A couple of days back, I discussed how startlingly amateurish journalists can be sometimes. A good example of this can be seen right now in relation to a subject that I've raised on this blog in the past - Dr. Aubrey de Grey's predictions that a breakthrough in life extension technologies may be made in the next few decades. If you type his name into the Google news search function, you'll see a flurry of uncannily similar news reports from the last 24 hours, all of which seem to have been modelled on a single report from Reuters. Nothing wrong with that, so long as the journalists concerned have checked for accuracy. But as it is, many of the articles contain an identical error. For instance, this is from the Daily Mail -
"It's a milestone that few, if any, of us expect to reach.
But the first person who will live to see their 150th birthday has already been born, according to a leading scientist.
Even more incredibly, Aubrey De Grey believes that the first person to live for 1,000 years will be born in the next two decades."
And this from Opposing Views -
"A British doctor claims we are not too far away from virtually living forever -- in fact, he thinks the first person to live 1,000 years will be born in our lifetime."
In reality, as the quickest of internet searches would have revealed, de Grey has been saying for many years that he thinks the first 1000-year-old has probably already been born, and indeed may now be in the latter half of middle age.
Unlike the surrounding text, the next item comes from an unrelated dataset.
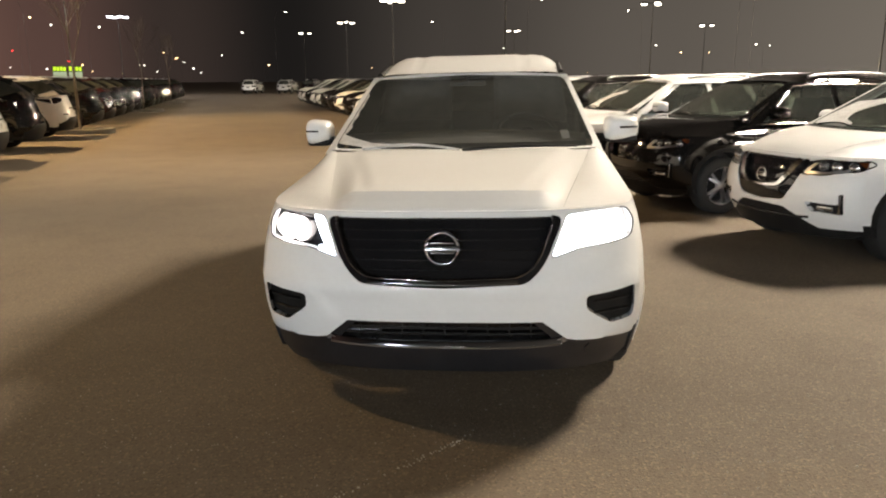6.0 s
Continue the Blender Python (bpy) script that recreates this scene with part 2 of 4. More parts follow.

In this case, the journalists are potentially doing him a favour by (unwittingly) toning the prediction down, because the boldness of his claim tends to encounter instinctive resistance, but even so it's a very sloppy reporting error. So how did it happen? Presumably, de Grey told Reuters that the first 150-year-old had probably already been born, and that the first 1000-year-old was probably less than twenty years younger than that person. Someone then put 2 and 2 together, made 22, and took that as an indication that the first 1000-year-old was due to be born in the next twenty years. A whole series of news outlets went on to take their cue in herd-like fashion.
This sort of thing is, alas, scarcely uncommon in journalists' reporting of pronouncements by scientists. At the height of the BSE scare, every new snippet of information was heralded by hysterical headlines suggesting either that millions were about to die, or that the problem was now completely over - in spite of the fact that the information itself was almost always extremely ambiguous. It seems that many journalists are simply allergic to ambiguity, nuance or detail - but even if that won't be changing any time soon, it would at least be a start if they actually wrote their own articles from scratch, rather than using a ready-made template and very superficially "putting it into their own words".